WORK TO BE COMPLETED |
Go through the entries below and copy each line containing the word "recreates".
+++ MATERIAL TO PROCESS +++
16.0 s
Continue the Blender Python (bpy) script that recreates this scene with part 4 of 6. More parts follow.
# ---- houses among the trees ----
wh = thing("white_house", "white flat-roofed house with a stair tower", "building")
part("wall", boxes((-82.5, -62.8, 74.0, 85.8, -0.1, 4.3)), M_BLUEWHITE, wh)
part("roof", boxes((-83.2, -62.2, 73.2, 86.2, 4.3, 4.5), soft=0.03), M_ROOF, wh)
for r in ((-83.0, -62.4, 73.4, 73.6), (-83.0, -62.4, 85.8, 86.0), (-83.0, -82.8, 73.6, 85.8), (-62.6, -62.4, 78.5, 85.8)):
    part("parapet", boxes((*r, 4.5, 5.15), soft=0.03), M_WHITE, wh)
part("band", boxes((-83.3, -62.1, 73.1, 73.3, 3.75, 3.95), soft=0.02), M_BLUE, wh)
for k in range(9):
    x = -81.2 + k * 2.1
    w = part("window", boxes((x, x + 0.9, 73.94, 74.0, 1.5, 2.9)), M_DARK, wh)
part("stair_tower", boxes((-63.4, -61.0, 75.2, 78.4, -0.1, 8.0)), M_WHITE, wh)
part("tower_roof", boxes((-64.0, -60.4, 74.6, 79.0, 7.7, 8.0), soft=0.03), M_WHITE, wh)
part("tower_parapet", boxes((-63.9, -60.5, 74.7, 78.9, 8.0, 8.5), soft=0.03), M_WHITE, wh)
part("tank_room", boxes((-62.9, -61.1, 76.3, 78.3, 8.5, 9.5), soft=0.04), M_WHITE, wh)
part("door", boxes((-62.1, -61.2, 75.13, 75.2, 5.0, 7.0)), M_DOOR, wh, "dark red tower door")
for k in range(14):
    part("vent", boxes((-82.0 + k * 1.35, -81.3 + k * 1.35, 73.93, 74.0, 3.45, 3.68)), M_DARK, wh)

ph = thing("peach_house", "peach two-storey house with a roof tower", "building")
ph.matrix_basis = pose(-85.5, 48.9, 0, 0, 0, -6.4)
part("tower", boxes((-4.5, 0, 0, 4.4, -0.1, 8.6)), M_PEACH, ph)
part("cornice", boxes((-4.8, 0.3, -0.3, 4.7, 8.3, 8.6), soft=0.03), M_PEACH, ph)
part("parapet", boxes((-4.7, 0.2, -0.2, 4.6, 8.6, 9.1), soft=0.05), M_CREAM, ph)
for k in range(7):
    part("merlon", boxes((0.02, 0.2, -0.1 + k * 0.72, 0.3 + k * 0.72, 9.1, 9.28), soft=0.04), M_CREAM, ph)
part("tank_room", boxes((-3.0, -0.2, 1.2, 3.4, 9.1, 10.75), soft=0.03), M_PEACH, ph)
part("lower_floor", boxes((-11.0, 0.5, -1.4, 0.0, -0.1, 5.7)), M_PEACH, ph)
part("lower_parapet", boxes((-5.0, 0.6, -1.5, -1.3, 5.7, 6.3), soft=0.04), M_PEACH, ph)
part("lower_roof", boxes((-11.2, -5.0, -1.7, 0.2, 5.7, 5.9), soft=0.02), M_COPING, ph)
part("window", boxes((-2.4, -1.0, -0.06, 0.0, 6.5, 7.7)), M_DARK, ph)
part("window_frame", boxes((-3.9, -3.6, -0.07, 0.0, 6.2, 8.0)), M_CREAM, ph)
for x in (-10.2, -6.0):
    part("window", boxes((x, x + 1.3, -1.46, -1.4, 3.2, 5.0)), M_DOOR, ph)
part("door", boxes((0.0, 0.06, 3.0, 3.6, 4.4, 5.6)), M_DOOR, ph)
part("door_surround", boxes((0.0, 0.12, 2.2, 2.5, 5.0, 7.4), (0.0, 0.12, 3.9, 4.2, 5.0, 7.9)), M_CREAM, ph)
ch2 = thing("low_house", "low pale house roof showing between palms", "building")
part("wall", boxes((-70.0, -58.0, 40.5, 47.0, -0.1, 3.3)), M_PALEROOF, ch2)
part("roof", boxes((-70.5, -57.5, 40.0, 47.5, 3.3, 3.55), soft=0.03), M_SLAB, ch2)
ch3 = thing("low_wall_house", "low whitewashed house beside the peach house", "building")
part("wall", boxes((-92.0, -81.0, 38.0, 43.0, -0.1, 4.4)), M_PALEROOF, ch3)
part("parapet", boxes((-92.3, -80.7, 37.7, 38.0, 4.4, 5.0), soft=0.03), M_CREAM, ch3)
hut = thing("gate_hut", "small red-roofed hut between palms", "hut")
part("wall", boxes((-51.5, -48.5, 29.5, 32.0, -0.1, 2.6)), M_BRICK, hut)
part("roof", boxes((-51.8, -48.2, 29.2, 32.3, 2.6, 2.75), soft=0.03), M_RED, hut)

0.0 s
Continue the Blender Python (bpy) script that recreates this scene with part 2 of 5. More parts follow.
+++
+++ MATERIAL TO PROCESS +++
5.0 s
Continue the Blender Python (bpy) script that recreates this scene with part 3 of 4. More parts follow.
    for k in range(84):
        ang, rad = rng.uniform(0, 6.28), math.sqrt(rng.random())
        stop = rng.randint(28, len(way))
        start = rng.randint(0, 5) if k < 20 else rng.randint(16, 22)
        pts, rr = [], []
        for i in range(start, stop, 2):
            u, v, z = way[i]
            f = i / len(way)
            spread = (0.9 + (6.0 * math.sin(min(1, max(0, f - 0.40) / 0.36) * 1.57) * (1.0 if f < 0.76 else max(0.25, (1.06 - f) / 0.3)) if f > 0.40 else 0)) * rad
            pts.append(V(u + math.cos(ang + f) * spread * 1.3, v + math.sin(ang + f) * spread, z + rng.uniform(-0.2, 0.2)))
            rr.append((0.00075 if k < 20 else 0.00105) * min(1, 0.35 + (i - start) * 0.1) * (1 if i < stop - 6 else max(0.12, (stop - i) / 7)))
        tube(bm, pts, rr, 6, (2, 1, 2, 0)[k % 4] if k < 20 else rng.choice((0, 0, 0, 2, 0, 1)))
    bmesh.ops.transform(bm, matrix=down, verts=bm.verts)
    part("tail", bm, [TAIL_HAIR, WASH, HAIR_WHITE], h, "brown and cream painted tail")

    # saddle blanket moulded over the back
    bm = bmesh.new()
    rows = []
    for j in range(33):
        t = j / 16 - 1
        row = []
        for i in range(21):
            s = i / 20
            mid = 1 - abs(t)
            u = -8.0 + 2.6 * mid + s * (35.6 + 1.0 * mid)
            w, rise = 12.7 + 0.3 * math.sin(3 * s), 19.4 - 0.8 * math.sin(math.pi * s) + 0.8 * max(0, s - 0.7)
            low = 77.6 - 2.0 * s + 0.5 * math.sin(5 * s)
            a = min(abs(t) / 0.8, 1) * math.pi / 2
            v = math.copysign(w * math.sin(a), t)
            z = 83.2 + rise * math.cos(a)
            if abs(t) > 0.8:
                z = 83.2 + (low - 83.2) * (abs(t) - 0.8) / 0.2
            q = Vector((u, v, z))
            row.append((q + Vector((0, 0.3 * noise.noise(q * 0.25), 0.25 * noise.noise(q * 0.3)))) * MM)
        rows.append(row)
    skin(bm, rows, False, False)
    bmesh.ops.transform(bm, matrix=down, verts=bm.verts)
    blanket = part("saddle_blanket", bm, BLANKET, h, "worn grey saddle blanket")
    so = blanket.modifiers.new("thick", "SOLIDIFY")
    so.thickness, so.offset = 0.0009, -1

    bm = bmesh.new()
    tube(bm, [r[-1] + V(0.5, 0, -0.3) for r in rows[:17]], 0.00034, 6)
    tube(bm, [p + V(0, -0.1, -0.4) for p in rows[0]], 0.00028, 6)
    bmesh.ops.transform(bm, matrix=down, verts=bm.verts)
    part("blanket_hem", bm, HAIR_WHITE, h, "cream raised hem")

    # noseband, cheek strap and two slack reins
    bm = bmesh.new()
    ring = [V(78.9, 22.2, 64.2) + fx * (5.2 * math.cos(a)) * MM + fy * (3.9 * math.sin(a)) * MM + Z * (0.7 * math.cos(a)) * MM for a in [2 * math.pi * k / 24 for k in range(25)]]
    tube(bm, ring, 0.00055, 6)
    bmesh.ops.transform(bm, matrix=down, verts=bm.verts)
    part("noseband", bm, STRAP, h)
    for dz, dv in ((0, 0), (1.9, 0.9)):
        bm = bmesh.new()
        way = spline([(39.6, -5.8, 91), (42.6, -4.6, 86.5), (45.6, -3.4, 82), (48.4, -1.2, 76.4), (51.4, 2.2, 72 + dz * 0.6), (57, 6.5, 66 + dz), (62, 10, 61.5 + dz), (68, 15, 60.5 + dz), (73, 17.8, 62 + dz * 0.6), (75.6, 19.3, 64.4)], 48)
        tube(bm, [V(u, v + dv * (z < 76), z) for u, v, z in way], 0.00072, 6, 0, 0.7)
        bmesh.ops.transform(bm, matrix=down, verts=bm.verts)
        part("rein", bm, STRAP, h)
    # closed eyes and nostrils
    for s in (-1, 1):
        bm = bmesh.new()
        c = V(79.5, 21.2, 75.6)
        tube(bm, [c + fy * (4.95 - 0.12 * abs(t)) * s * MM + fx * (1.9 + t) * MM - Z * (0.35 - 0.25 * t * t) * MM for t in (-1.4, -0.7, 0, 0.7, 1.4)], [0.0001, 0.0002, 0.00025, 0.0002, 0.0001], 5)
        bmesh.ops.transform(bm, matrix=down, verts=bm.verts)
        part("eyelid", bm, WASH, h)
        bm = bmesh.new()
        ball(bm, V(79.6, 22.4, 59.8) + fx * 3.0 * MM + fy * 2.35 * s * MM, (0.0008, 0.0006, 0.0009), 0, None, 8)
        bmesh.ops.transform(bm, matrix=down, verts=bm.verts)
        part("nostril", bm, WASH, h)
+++
+++ MATERIAL TO PROCESS +++
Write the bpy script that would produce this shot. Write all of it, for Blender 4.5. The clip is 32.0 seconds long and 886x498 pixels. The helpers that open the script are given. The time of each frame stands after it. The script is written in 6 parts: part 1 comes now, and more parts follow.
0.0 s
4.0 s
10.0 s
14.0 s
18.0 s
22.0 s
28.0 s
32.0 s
+++
ANSWER TO THIS TASK |
Continue the Blender Python (bpy) script that recreates this scene with part 4 of 6. More parts follow.
Continue the Blender Python (bpy) script that recreates this scene with part 2 of 5. More parts follow.
Continue the Blender Python (bpy) script that recreates this scene with part 3 of 4. More parts follow.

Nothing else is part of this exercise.